RBC slashed its price target on Monday, suggesting 20 percent downside, and reiterated an underperform rating. Meanwhile, the rest of the Street has an average $335 target, which implies 30 percent upside.

Technical analyst Ari Wald is in the hate-it camp, arguing that aimless price direction means investors should steer clear of the stock.

“This is one we’ve been on the sidelines with, avoiding both on the long end and short side, just given how directionless and choppy it’s been, and that’s still the case,” Oppenheimer’s head of technical analysis said Monday on CNBC’s “Trading Nation.”

In the past 12 months, Tesla shares have moved as high as $387 and as low as $244.59. It is 34 percent off its August peak, a level reached after CEO Elon Musk falsely tweeted that the company had secured funding to go private.

“It’s paid to buy it when it’s ugly and sell it when it starts to look good, so with that in mind it probably looks more positive than not, just considering how bad it’s performed,” said Wald. “Two-hundred-fifty dollars is the big support range level, $360 is the upside there.”

A move back up to $360 marks nearly 40 percent upside from Monday’s close. However, that does not mean Tesla is a buy, says Wald.

“You can see the flat 200-day that exemplifies that directionless action,” he said. “If we allocate toward stocks that trend, this isn’t one of them.”

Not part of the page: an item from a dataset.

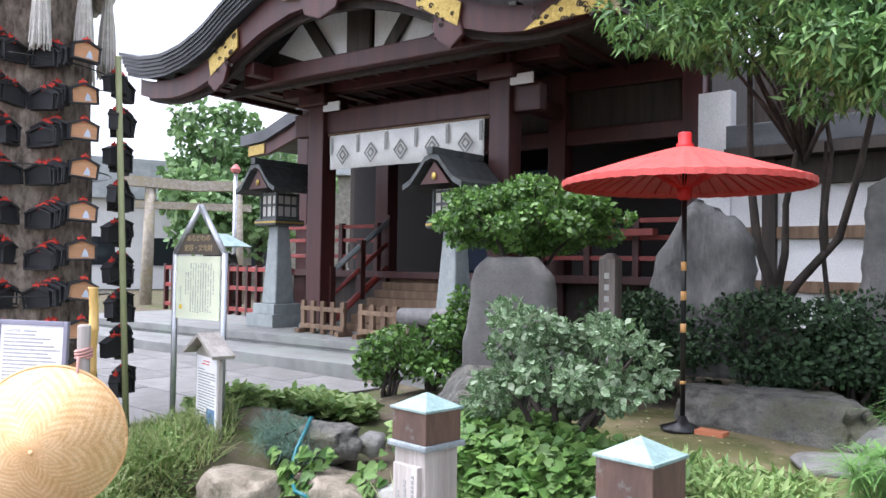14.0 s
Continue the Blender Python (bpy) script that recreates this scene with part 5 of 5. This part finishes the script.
# pond plants
def papyrus(label, at, n, h, pot_r):
    e = thing("potted_papyrus", label, "potted plant", at=at)
    part("pot", lathe([(pot_r * 0.75, -0.12), (pot_r * 0.95, 0.0), (pot_r * 1.02, 0.005), (pot_r * 1.02, 0.035), (pot_r * 0.92, 0.035), (pot_r * 0.88, 0.01), (0.01, 0.01)], 28), M["terracotta"], e, "orange terracotta bowl", True)
    q = random.Random(int(h * 100))
    bm = bmesh.new()
    P3, A3, F3 = [], [], []
    for k in range(n):
        a, r = q.uniform(0, 6.28), q.uniform(0, pot_r * 0.6)
        ln, hh = q.uniform(0.1, 0.55), h * q.uniform(0.55, 1.1)
        b0 = Vector((r * math.cos(a), r * math.sin(a), 0.01))
        tp = b0 + Vector((math.cos(a) * ln * hh * 0.6, math.sin(a) * ln * hh * 0.6, hh))
        tube(bm, [b0, b0.lerp(tp, 0.5) + Vector((0, 0, 0.03)), tp], [0.003, 0.0028, 0.002], 4, False)
        for j in range(15):
            g = j * 0.42 + k
            P3.append(tp)
            A3.append((math.cos(g), math.sin(g), q.uniform(-0.2, 0.5)))
            F3.append((0, 0, 1))
    part("branch", bm, M["leaf_papyrus"], e)["kind"] = "stuff"
    leaves("foliage", "blade", np.array(P3), np.array(A3), np.array(F3), 0.13 + 0.09 * nrs.rand(len(P3)), M["leaf_papyrus"], e)
    return e


papyrus("bushy green papyrus in a terracotta bowl in the pond", (1.06, 1.92, -0.09), 120, 0.68, 0.145)
papyrus("tall papyrus stalks behind the pond", (0.98, 2.75, 0.16), 26, 0.55, 0.1)
e = tuft("green grass clump in an orange bowl standing in the pond", (-0.45, 0.62, -0.09), 150, 0.27, 0.055, M["leaf_papyrus"], name="potted_grass", lean=0.3, cat="potted plant")
part("pot", lathe([(0.09, -0.1), (0.125, 0.0), (0.135, 0.005), (0.135, 0.028), (0.122, 0.028), (0.118, 0.01), (0.01, 0.012)], 28), M["terracotta"], e, "orange terracotta bowl", True)
e = tuft("pale grass in an orange bowl standing in the pond", (-0.82, 0.5, -0.09), 60, 0.33, 0.05, M["leaf_dry"], name="potted_grass", lean=0.25, cat="potted plant")
part("pot", lathe([(0.09, -0.1), (0.125, 0.0), (0.135, 0.005), (0.135, 0.028), (0.122, 0.028), (0.118, 0.01), (0.01, 0.012)], 28), M["terracotta"], e, "orange terracotta bowl", True)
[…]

Gina Sanchez, CEO of Chantico Global, said Monday the company’s fundamentals also make for a bumpy road ahead.

“It’s going to be challenging,” said Sanchez on “Trading Nation.” “You’re looking at cutting deliveries estimates, delivery concerns, cutting demand estimates, and then concerns around margins — that $35,000 price point for the Model 3, there’s big concerns that they’re not going to be able to keep costs down enough in order to really produce a price margin.”

Like Sanchez’s concerns, RBC analysts’ downgraded expectations were tied to problems with its deliveries and the run-on effect on revenue and margins.

“Those don’t add up. Tesla is still being judged as to whether or not it can execute, and clearly the jury is still out,” Sanchez said.